- Foro Baranga Location of Foro Baranga in Sudan
- Coordinates: 12°7′37″N 22°35′53″E﻿ / ﻿12.12694°N 22.59806°E
- Country: Sudan
- State: West Darfur
- District: Habillah
- Time zone: UTC+2 (CAT)

= Foro Baranga =

Foro Baranga or Forbrenga (فوربرنقا) is a town located in West Darfur, Sudan.

== History ==
The villagers from 20 villages near Foro Baranga town held a demonstration in front of the city council on 14 August 2011 over the lack of availability of the new currency

An armed militia robbed Foro Baranga court, Zakat Bureau office, and six shops on 25 November 2013. On 30 March 2014 midnight, a fire incident that razed down 18 houses occurred in El Kifah neighborhood.
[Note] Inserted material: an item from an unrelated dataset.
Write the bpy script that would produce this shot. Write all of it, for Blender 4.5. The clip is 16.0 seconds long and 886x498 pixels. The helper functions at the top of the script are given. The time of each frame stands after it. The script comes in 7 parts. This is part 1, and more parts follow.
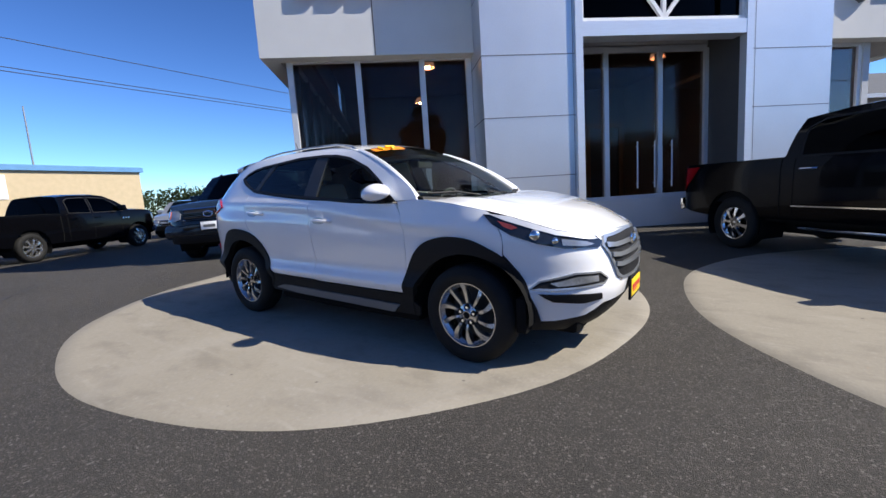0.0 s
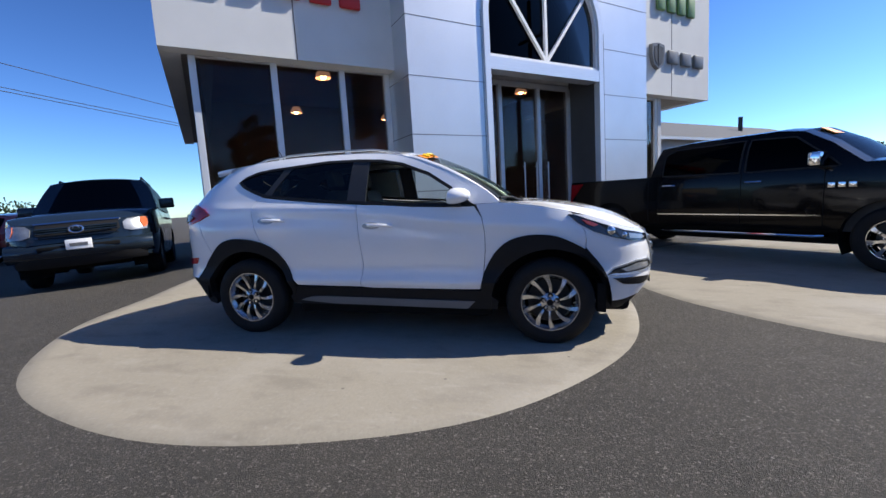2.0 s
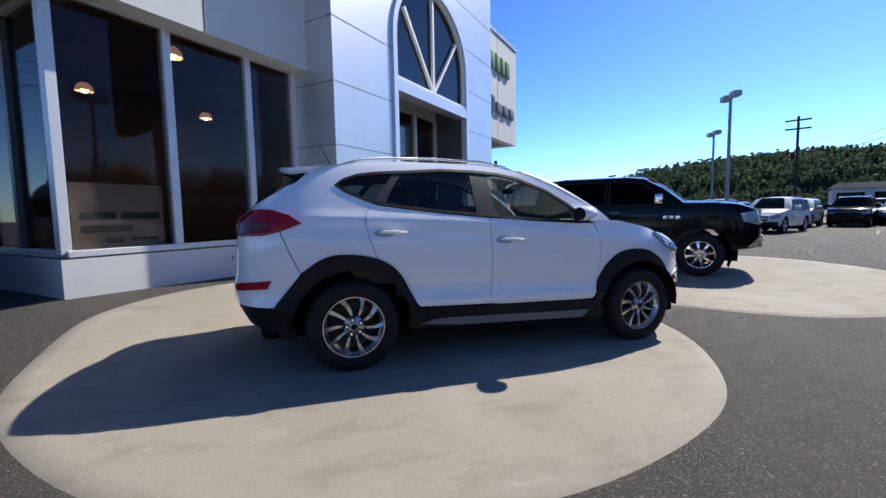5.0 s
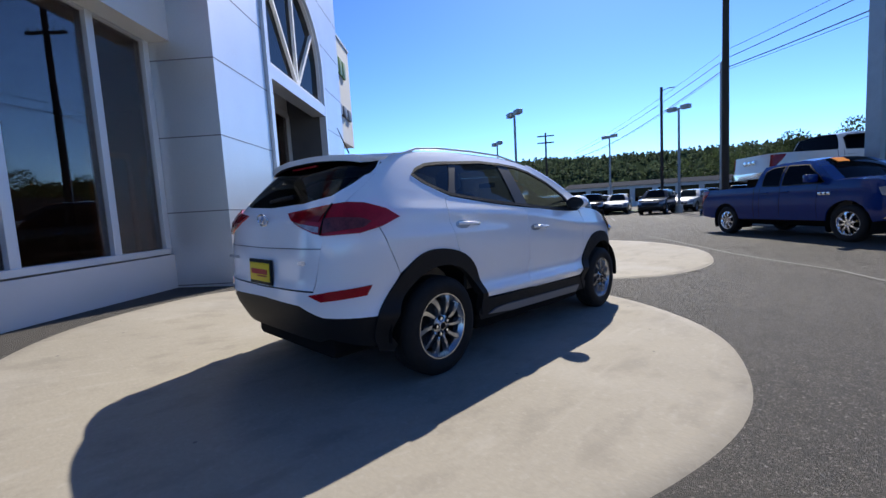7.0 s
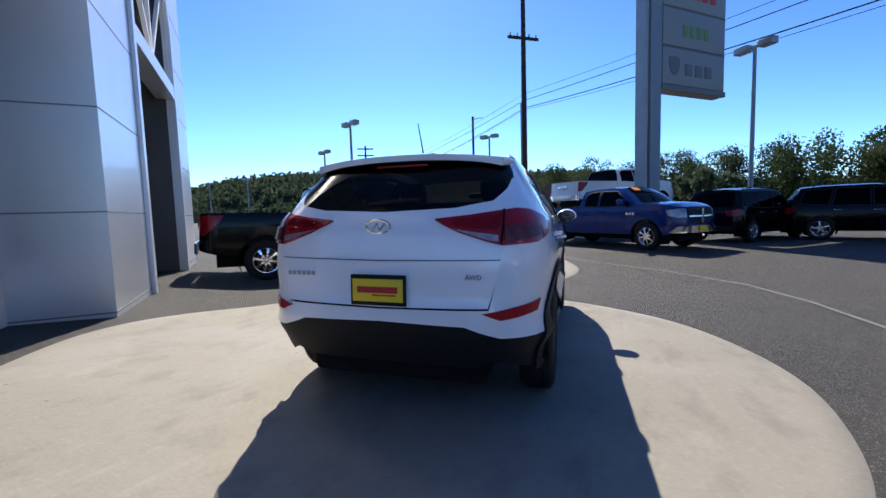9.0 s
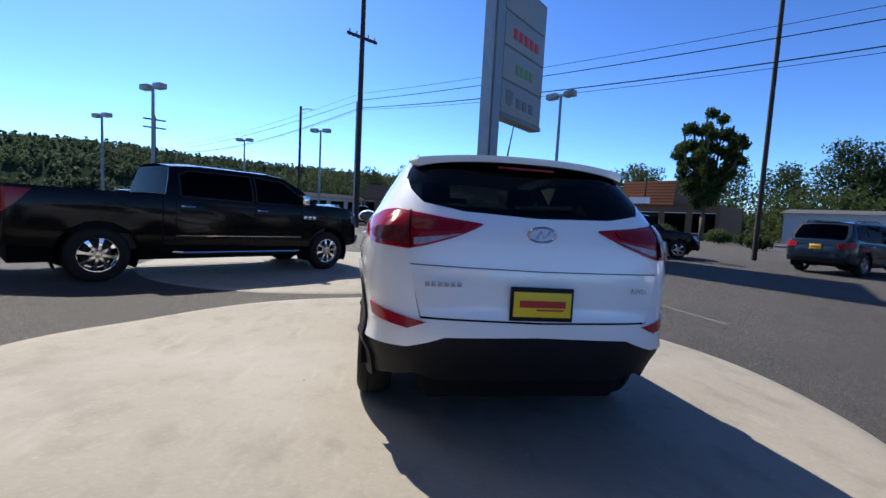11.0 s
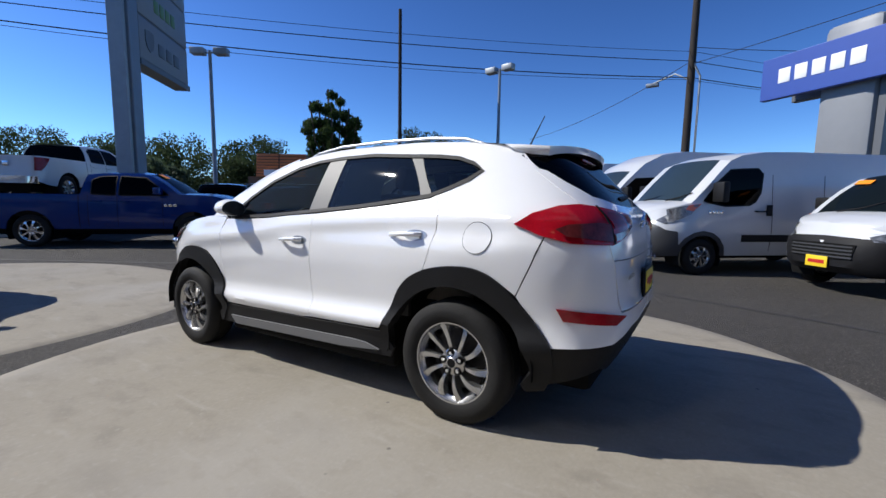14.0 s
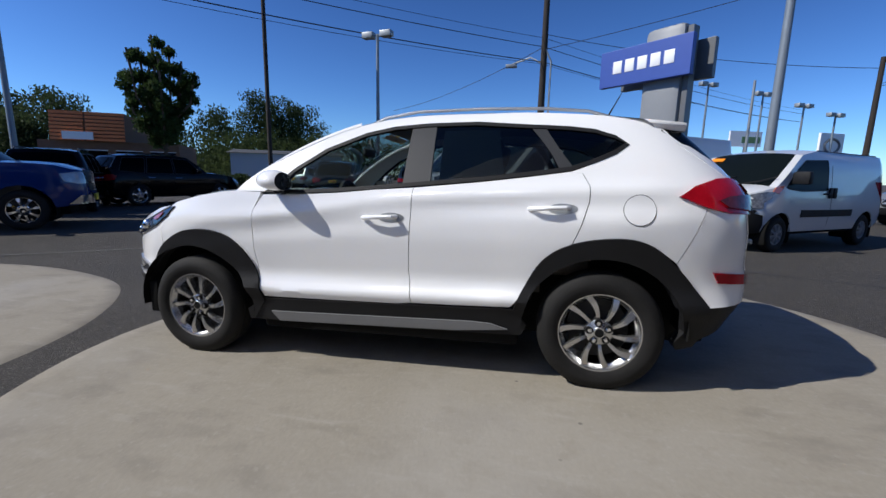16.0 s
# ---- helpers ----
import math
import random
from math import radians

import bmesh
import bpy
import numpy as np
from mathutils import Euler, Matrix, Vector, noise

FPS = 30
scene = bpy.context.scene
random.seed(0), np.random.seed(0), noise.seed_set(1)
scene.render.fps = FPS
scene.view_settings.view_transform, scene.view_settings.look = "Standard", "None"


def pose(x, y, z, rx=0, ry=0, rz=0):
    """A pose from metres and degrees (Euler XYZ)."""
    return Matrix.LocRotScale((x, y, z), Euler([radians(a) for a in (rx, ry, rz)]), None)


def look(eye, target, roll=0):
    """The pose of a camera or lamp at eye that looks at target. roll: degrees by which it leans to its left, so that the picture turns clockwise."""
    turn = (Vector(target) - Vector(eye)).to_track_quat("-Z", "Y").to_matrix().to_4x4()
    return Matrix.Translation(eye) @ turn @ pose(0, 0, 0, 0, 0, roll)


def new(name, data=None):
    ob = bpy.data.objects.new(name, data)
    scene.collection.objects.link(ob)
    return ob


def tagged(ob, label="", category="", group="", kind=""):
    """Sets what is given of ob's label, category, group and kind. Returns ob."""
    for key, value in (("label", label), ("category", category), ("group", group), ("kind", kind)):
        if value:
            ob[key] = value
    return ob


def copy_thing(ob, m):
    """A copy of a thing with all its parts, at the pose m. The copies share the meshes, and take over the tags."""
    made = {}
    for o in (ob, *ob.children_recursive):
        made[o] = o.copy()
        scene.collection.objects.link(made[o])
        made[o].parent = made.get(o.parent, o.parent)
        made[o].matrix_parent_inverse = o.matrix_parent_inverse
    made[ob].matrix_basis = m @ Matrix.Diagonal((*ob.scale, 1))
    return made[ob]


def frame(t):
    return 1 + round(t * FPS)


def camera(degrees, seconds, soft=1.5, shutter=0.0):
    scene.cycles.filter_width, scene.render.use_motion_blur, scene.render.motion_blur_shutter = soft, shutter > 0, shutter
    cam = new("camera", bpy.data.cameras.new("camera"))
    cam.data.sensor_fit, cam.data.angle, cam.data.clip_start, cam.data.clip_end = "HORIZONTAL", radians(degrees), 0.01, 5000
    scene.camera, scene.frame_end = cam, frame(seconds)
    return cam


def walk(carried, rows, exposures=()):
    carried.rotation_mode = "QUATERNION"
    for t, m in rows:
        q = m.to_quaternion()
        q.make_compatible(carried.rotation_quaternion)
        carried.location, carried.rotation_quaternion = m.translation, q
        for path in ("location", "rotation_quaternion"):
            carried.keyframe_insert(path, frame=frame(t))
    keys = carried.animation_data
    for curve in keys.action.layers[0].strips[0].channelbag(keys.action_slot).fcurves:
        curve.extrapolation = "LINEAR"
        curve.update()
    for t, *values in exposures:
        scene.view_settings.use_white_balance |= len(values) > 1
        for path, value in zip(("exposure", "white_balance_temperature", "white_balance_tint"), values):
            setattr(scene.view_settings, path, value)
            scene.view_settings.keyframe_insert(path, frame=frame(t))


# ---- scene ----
cam = camera(93.1, 16.0)
PATH = [
    (0, (2.848, -3.258, 1.128), (1.706, -1.636, 0.873), -3.7),
    (0.5, (2.492, -3.583, 1.158), (1.643, -1.791, 0.896), -4.4),
    (1, (2.069, -3.821, 1.144), (1.316, -1.993, 0.843), -3.8),
    (1.5, (1.68, -4.065, 1.134), (1.104, -2.163, 0.91), -4.3),
    (2, (1.239, -4.227, 1.144), (0.813, -2.286, 0.918), -3.5),
    (2.5, (0.751, -4.305, 1.181), (0.449, -2.337, 0.992), -3.2),
    (3, (0.266, -4.368, 1.187), (0.296, -2.379, 0.979), -4.6),
    (3.5, (-0.257, -4.29, 1.19), (-0.085, -2.307, 1.001), -5.7),
    (4, (-0.753, -4.252, 1.184), (-0.364, -2.294, 1.05), -6.0),
    (4.2, (-0.944, -4.223, 1.213), (-0.481, -2.285, 1.04), -4.7),
    (6.3, (-2.877, -3.355, 1.165), (-1.758, -1.703, 1.034), -1.6),
    (6.5, (-3.048, -3.248, 1.177), (-1.786, -1.707, 0.998), -2.4),
    (7, (-3.374, -2.876, 1.172), (-1.929, -1.506, 0.988), -3.3),
    (7.5, (-3.665, -2.438, 1.207), (-2.153, -1.135, 1.07), -2.4),
    (8, (-3.91, -1.991, 1.225), (-2.221, -0.931, 1.079), -4.1),
    (8.5, (-4.047, -1.494, 1.239), (-2.279, -0.575, 1.07), -2.7),
    (9, (-4.229, -1.032, 1.236), (-2.327, -0.438, 1.066), -1.7),
    (9.2, (-4.289, -0.86, 1.248), (-2.368, -0.332, 1.074), -1.5),
    (11.3, (-4.045, 1.068, 1.242), (-2.129, 0.525, 1.053), 2.9),
    (11.5, (-3.949, 1.225, 1.245), (-2.09, 0.521, 1.027), 2.5),
    (12, (-3.657, 1.567, 1.234), (-1.903, 0.627, 1.036), 1.3),
    (12.5, (-3.382, 1.884, 1.259), (-1.722, 0.781, 1.091), 2.8),
    (13, (-3.14, 2.239, 1.283), (-1.703, 0.861, 1.091), 1.6),
    (13.5, (-2.781, 2.521, 1.279), (-1.451, 1.043, 1.062), 0.5),
    (14, (-2.461, 2.781, 1.275), (-1.398, 1.102, 1.048), 0.9),
    (14.5, (-2.116, 2.985, 1.261), (-1.195, 1.226, 1.018), 1.8),
    (15, (-1.721, 3.135, 1.265), (-0.913, 1.329, 0.97), 4.3),
    (15.5, (-1.352, 3.285, 1.265), (-0.846, 1.374, 0.96), 3.5),
    (16, (-0.942, 3.274, 1.25), (-0.516, 1.35, 0.906), 1.2),
]
walk(cam, [(t, look(e, g, r)) for t, e, g, r in PATH], [(0, 0.55, 6550, 10), (3, 0.55, 6500, 10), (7, 0.58, 6500, 10), (9, 0.66, 6480, 10), (11.5, 0.62, 6400, 10), (13, 0.4, 6250, 10), (14.5, 0.02, 6150, 10), (16, -0.1, 6150, 10)])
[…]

On 29 May 2021, a protest occurred in Foro Baranga in response to the death of a man killed by an unknown armed group in the Foro Baranga market. The protestors blocked the main roads. They torched shops in the market, administrative offices, the Zakat chamber, and the tax office. Security forces were deployed to ease the tensions.

An ethnic clash between Masalit and Arabs occurred in Foro Baranga on 10 and 11 April 2023. The militia burned houses in six neighborhoods and looted civilian belongings. This attack caused the death of 25 people and displaced 20.000 people from Foro Baranga and the surrounding areas. Responding to this ethnic strife, the West Darfur government imposed a curfew for two weeks from 19:00 to 07:00 in Foro Baranga.

=== 2023 Sudan conflict ===

On 15 April 2023, a clash Rapid Support Forces between Sudanese Armed Forces happened in Foro Baranga.

== Economy ==
There is a market in Foro Baranga. The market holds importance for camel trading.

== Healthcare ==
Town residents health is served by Foro Baranga Rural Hospital.